Aklı başında her anababa çocuğunu yaşama hazırlamak ister; onun güçlü, saygıdeğer, kendisine yeterli bir yetişkin olarak hayatını sürdürmesini ister. O nedenle en iyi okula gitmesi, en saygın mesleği edinmesi için ellerinden geleni yapar.

Çocuklarını kendi ayakları üstünde güçlü bir kişi olarak görmek isteyen anababalar çocuklarının aklının gelişmesine önem vermelidirler; davranışları, hal hareket ve sözleriyle çocuğun düşünme yeteneğinin farkında olduklarını, çocuğun anlama çabasına saygı duyduklarını belirtmelidirler. Bir anne ve babanın çocuğun aklına saygı duyduğunun gerçek testi çocuk bir düşünme ve anlama hatası yaptığında ortaya çıkar. Çocuk doğru düşündüğü ve doğru davrandığında onu takdir etmek hiç zor değildir. Anababanın olgunluğu çocuk hata yaptığında ve anababanın onu düzeltmesi durumlarında ortaya çıkar. Anababalığın kalitesi çocuk hata yaptığında kendini gösterir.

Düşünme ya da algılama hatası yaptığında onu düzeltirken öyle bir tavır takınabiliriz ki çocuğun bağımsız düşünme çabasını ezebilir ve onu küçük düşürebiliriz. Böyle bir anababa tavrı çocuğu düşünmekten soğutur; düşünme hatasının alay edildiği aile ortamlarında çocuk çekingen ve içe kapanık biri haline dönüşür. Hata yaptığı durumları sakinlikle karşılarsak, çocuğun bu sonuca nasıl ulaştığıyla ilgilenirsek, düşünme gayretine dikkati çekersek, çocuk hatayı nerede yaptığını görmeye daha açık hale gelecektir.

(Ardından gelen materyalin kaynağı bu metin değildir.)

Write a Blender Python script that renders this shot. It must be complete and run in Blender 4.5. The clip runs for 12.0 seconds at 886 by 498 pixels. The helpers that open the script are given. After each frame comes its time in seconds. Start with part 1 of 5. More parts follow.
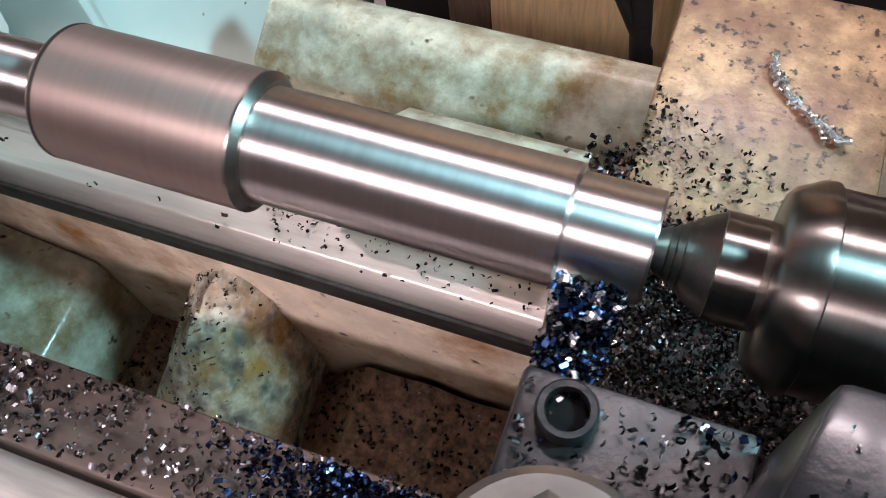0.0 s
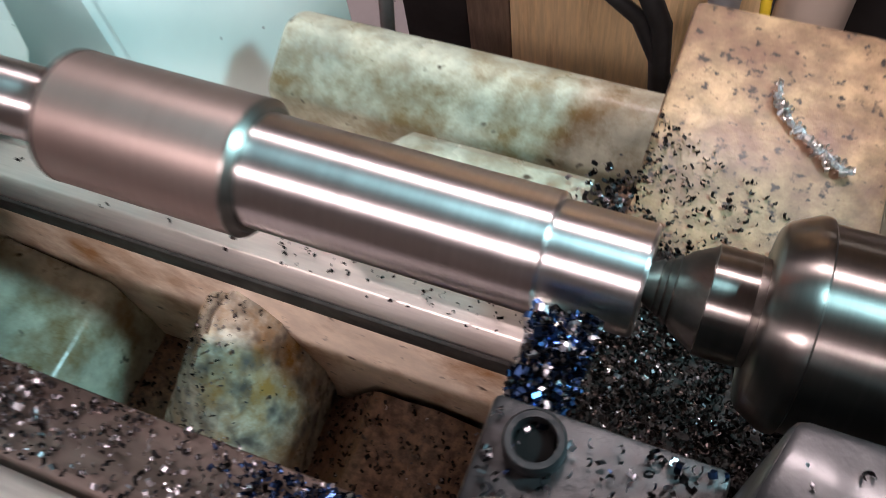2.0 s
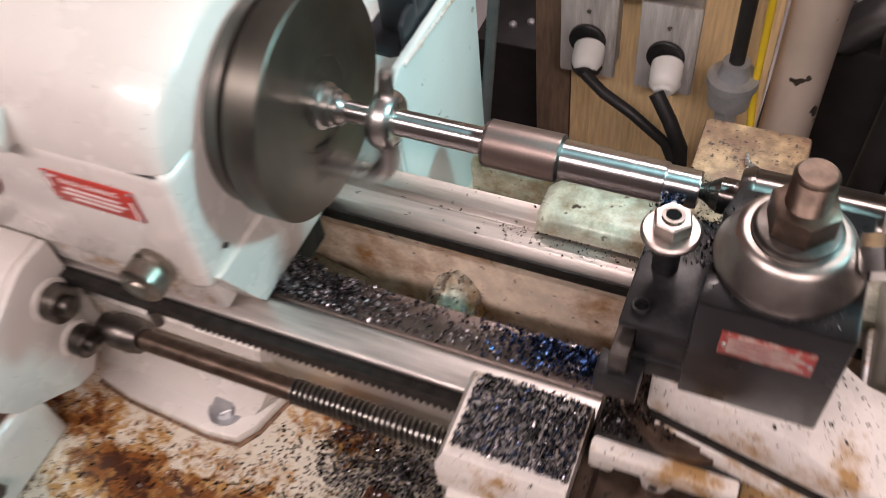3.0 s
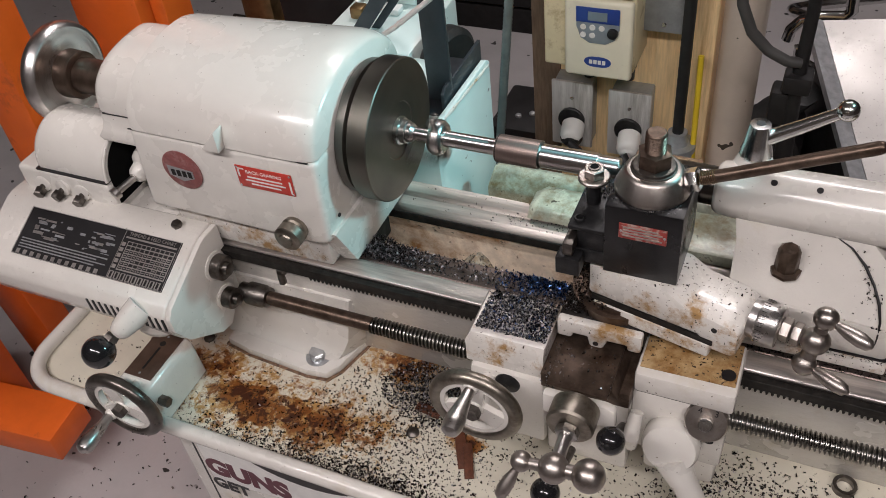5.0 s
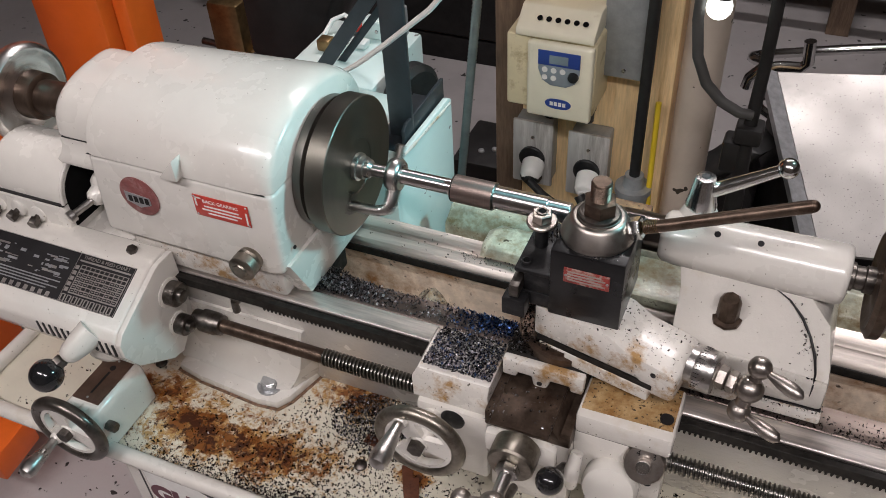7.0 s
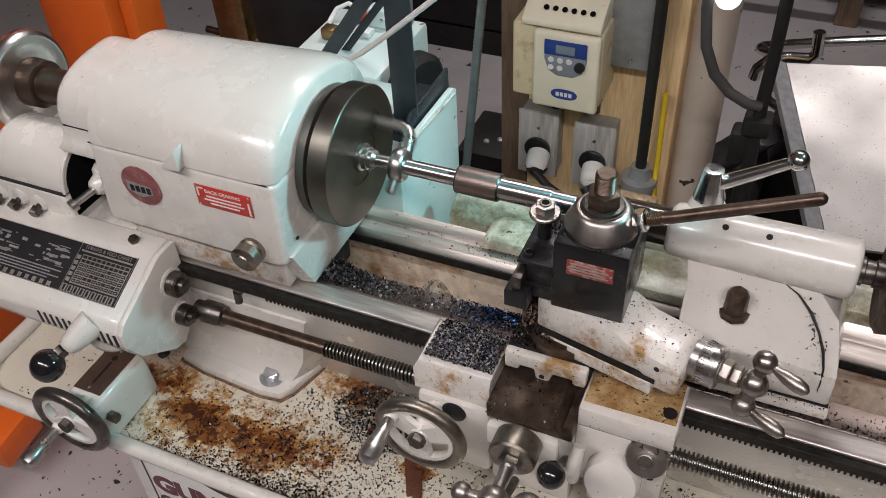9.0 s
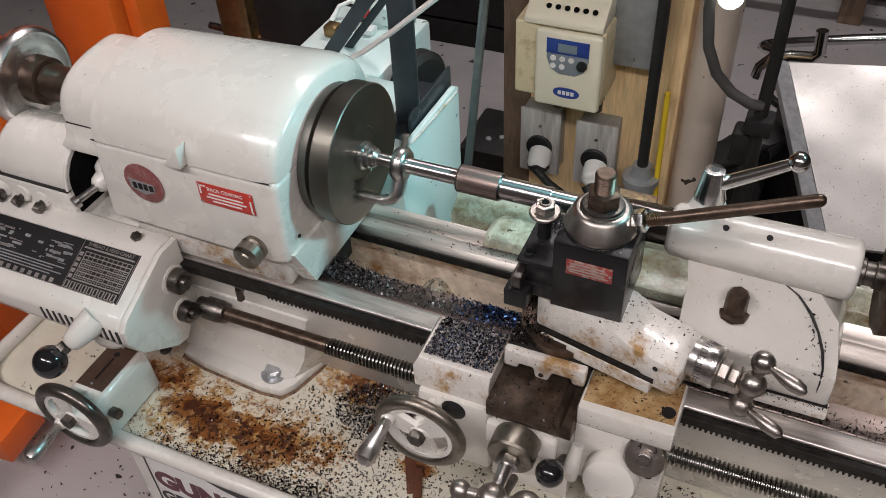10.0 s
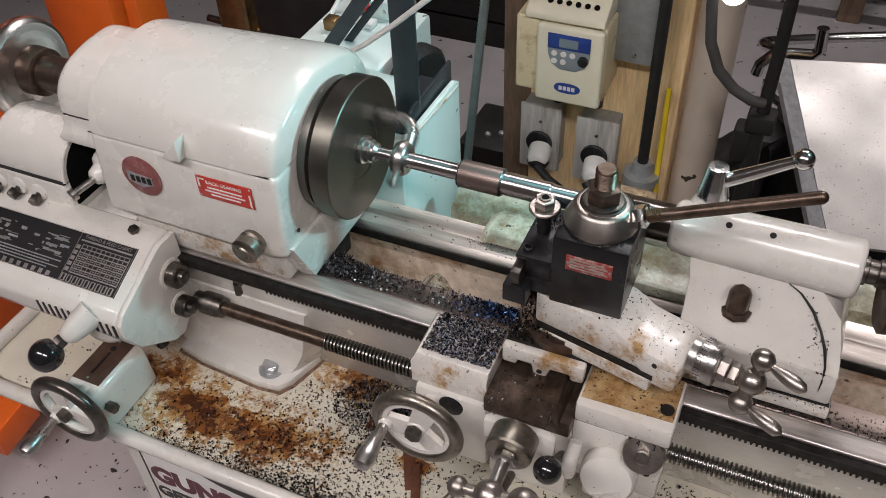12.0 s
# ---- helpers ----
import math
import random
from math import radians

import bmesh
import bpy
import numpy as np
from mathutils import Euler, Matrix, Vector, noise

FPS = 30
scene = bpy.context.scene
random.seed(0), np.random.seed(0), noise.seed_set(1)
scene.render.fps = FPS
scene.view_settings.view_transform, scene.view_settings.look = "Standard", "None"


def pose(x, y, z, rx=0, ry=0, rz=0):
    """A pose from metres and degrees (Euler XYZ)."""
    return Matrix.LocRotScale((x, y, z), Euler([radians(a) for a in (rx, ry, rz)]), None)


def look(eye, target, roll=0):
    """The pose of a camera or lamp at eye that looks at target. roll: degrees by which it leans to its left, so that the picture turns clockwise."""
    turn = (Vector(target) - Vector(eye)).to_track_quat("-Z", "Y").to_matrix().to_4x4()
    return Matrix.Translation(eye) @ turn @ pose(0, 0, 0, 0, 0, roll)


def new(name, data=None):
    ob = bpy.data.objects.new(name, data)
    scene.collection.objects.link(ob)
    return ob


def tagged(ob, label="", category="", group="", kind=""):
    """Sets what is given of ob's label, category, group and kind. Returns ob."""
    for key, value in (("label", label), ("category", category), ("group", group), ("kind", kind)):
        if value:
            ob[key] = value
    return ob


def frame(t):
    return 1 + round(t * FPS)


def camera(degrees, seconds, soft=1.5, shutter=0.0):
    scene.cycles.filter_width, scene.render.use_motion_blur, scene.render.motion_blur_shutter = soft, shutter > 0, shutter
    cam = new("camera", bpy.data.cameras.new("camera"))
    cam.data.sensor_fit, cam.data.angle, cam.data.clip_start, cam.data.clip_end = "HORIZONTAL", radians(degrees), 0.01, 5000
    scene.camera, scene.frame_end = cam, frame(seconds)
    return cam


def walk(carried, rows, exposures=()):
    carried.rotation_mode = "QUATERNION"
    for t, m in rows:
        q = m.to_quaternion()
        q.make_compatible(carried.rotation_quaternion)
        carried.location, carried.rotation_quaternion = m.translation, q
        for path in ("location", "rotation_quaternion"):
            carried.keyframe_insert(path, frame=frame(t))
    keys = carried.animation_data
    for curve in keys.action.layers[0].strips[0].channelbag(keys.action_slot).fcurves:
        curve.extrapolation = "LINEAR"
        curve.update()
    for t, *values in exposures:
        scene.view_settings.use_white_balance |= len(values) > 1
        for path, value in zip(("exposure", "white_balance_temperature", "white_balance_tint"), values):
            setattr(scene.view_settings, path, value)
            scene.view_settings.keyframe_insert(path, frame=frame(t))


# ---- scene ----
cam = camera(53.4, 12.0, soft=0.75, shutter=0.4)
# seconds, eye x y z, then tilt from straight down, roll about the line of sight, turn
PATH = [
    (0, 0.2228, -0.0728, 1.2368, 27.35, -10.40, 29.17),
    (0.5, 0.2290, -0.0635, 1.2278, 28.12, -11.70, 29.69),
    (1, 0.2291, -0.0562, 1.2183, 28.40, -11.54, 29.38),
    (1.5, 0.2300, -0.0587, 1.2156, 28.08, -12.31, 30.65),
    (2, 0.2276, -0.0696, 1.2364, 29.08, -11.68, 31.67),
    (2.2, 0.2186, -0.1058, 1.2732, 30.96, -11.62, 31.71),
    (2.3, 0.2181, -0.1213, 1.2895, 32.20, -12.26, 32.91),
    (2.5, 0.2212, -0.1621, 1.3361, 33.66, -10.23, 31.53),
    (2.6, 0.2260, -0.1880, 1.3602, 34.38, -9.17, 30.80),
    (2.8, 0.2361, -0.2461, 1.4023, 36.43, -8.45, 29.75),
    (3, 0.2453, -0.3236, 1.4506, 38.61, -8.16, 28.81),
    (3.2, 0.2513, -0.4114, 1.4993, 41.13, -7.34, 27.12),
    (4.8, 0.3687, -0.6242, 1.6117, 46.69, -7.77, 28.47),
    (5, 0.3695, -0.6265, 1.6115, 46.90, -7.74, 28.42),
    (5.5, 0.3718, -0.6273, 1.6146, 47.16, -7.11, 28.07),
    (6, 0.3734, -0.6272, 1.6170, 47.78, -5.46, 26.71),
    (6.5, 0.3815, -0.6324, 1.6293, 48.47, -3.73, 25.12),
    (7, 0.3831, -0.6217, 1.6275, 48.30, -3.52, 25.29),
    (9, 0.3802, -0.6149, 1.6225, 47.69, -3.51, 25.72),
    (9.5, 0.3817, -0.6158, 1.6270, 47.57, -3.39, 25.69),
    (10, 0.3809, -0.6143, 1.6267, 47.40, -3.38, 25.92),
    (10.5, 0.3795, -0.6152, 1.6249, 47.35, -3.27, 26.00),
    (11, 0.3777, -0.6087, 1.6227, 47.14, -3.07, 25.98),
    (11.5, 0.3767, -0.6147, 1.6225, 47.30, -2.83, 25.67),
    (12, 0.3752, -0.6120, 1.6226, 47.10, -2.76, 25.59),
]
walk(cam, [(t, pose(x, y, z, 0, 0, turn) @ pose(0, 0, 0, tilt, 0, 0) @ pose(0, 0, 0, 0, 0, roll)) for t, x, y, z, tilt, roll, turn in PATH], [(0, 0.70, 6450, 27), (1.8, 0.68, 6550, 27), (2.5, 0.30, 6750, 25), (3.2, 0.32, 6750, 24), (4.8, 0.04, 6250, 12), (12, 0.04, 6210, 11)])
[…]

Tabii bunu yapabilmek için çocuğun düşünme sürecine değer vermemiz gerekiyor; ulaştığı sonuçla ilgilenir, o sonucun yanlışlığı ya da doğruluğundan başka hiçbir şeye değer vermezsek, çocuk düşünmenin değerini anlayamaz. “Doğru düşünce” peşinde olan anababa çocukta düşünme yetisini geliştiremez; doğru düşünceyi çocuğun gırtlağından aşağı tıkan aile ortamı, ya da düşünmeyi öğretmekten ziyade “doğru”yu dayatan eğitim ortamı,  çocuğun kendine güveninin temeli olan “ben düşünebilen, olayları değerlendirerek işime yarayacak kararlar veren biriyim” duygusunun gelişmesini engeller. Sadece engellemekle kalmaz, kendine güveni olmayan, hayatı anlayamayacağını, kendi yaşamını yönetmeyeceğini düşünen karamsar, aciz bir insan yetiştirir. Aklına güvenen insan yaşamdan korkmaz; karşısına sorunlar çıktıkça bir yolunu bulup onları çözebileceğine inanır. Bu inanç onun kendine güveninin temeli olur.

Anababaların “yetişkin doğruları” vardır, ama çocuğunda “çocuk doğruları” olacaktır. Çocuğun bir süre çocuk doğrularla yatıp kalkmasına birçok anababa izin vermez. İşte burada gerçek anababalık sanatı yatar. Önemli olanın düşünmeye gayret etmek, aklını kullanmaya çalışmak, verilerle düşünmek, verdiği kararı yeniden gözden geçirebilmek olduğunu unutmayan anababa sabırla, gülümseyerek, sevgi ile çocuğuyla bir sohbet kurar. Bu sohbet içinde çocuk vardığı doğrulara nasıl vardığını gözleme imkânı bulur.
Birkaç örnek verelim: 

(1) Anne kızına bir şey yapmasını söylüyor, ama yeteri kadar açıklama yapmıyor. Kız anlamayıp şaşkın bakınca, “kafasız, hiçbir şeyi anlayamıyorsun,” bakışıyla bakıyor. Kızın içi çok kırılıyor.

(2) Çocuk öğretmenden farklı düşünüyor. Anne konuşmadan öğretmenden yana oluyor ve çocuğu eleştirmeye başlıyor.

(3) Baba sinirli ve gergin. Çocuğun bir şeyi yanlış yaptığıyla ilgili bir ima var; ama hiç kimse çocuğun neyi yanlış yaptığını söylemiyor. Sormasına izin verilmiyor; ima edilen anlam, herkesin gördüğü bir gerçeği onun anlayamayacak kadar salak olduğu. Bu kadar akılsız olduğuna göre anlatmanın da bir anlam taşımayacağı.

Çocuk sorunları çözmeyi düşünmenin cezalandırıldığı bir aile ortamında öğrenemez; aklının ödüllendirilmesi gerekir.